_Stated problem:_ Collect every line that includes the string "part".

_Material:_
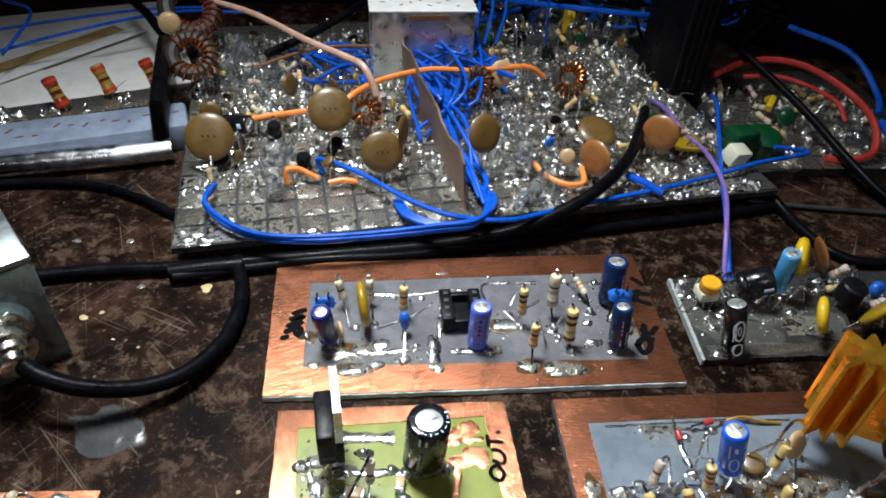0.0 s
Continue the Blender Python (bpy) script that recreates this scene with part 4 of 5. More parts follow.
part("turning_disc", lathe([(0.27, 0), (0.27, 0.08), (0.24, 0.10), (0.02, 0.10)], Vector((15.05, 2.20, 0.22)) + Vector((0.15, -0.25, 1)).normalized() * 0.32, (0.15, -0.25, 1), 24), WHITE, tv)
part("solder_tail", tube([(14.35, 2.35, 0.2), (14.6, 2.45, 0.3), (14.85, 2.4, 0.3)], 0.08, 8, taper=lambda f: 1 - 0.5 * f), SOLDER, D)
rd = random.Random(5)
for k in range(60):
    x, y = rd.uniform(9.3, 14.6), rd.uniform(1.2, 3.0)
    if 10.0 < x < 12.6 and y < 1.8 or x > 12.5 and y < 1.95 or (x < 10.2 and y < 1.6 and k % 2):
        continue
    r = rd.uniform(0.06, 0.17)
    lump(D, x, y, r, r * rd.uniform(0.6, 1), rd.uniform(0.06, 0.16), k + 300, SOLDER_DULL if k % 3 == 0 else SOLDER, 0.155)
for k in range(16):
    x, y, a = rd.uniform(9.4, 13.9), rd.uniform(2.0, 3.0), rd.uniform(0, 6.28)
    dx, dy = math.cos(a) * 0.4, math.sin(a) * 0.3
    part("bare_wire", tube([(x, y, 0.17), (x + dx * 0.5, y + dy * 0.5, rd.uniform(0.3, 0.7)), (x + dx, y + dy, 0.17)], 0.026, 6), WIRE, D)
flux_films(D, ((10.4, 1.35, 0.55, 0.35), (9.55, 1.75, 0.28, 0.5), (11.2, 1.9, 0.7, 0.4), (12.2, 1.6, 0.5, 0.4), (13.9, 2.4, 0.6, 0.3), (10.6, 0.8, 0.8, 0.12)), 0.1565)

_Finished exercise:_
Continue the Blender Python (bpy) script that recreates this scene with part 4 of 5. More parts follow.
part("turning_disc", lathe([(0.27, 0), (0.27, 0.08), (0.24, 0.10), (0.02, 0.10)], Vector((15.05, 2.20, 0.22)) + Vector((0.15, -0.25, 1)).normalized() * 0.32, (0.15, -0.25, 1), 24), WHITE, tv)
part("solder_tail", tube([(14.35, 2.35, 0.2), (14.6, 2.45, 0.3), (14.85, 2.4, 0.3)], 0.08, 8, taper=lambda f: 1 - 0.5 * f), SOLDER, D)
    part("bare_wire", tube([(x, y, 0.17), (x + dx * 0.5, y + dy * 0.5, rd.uniform(0.3, 0.7)), (x + dx, y + dy, 0.17)], 0.026, 6), WIRE, D)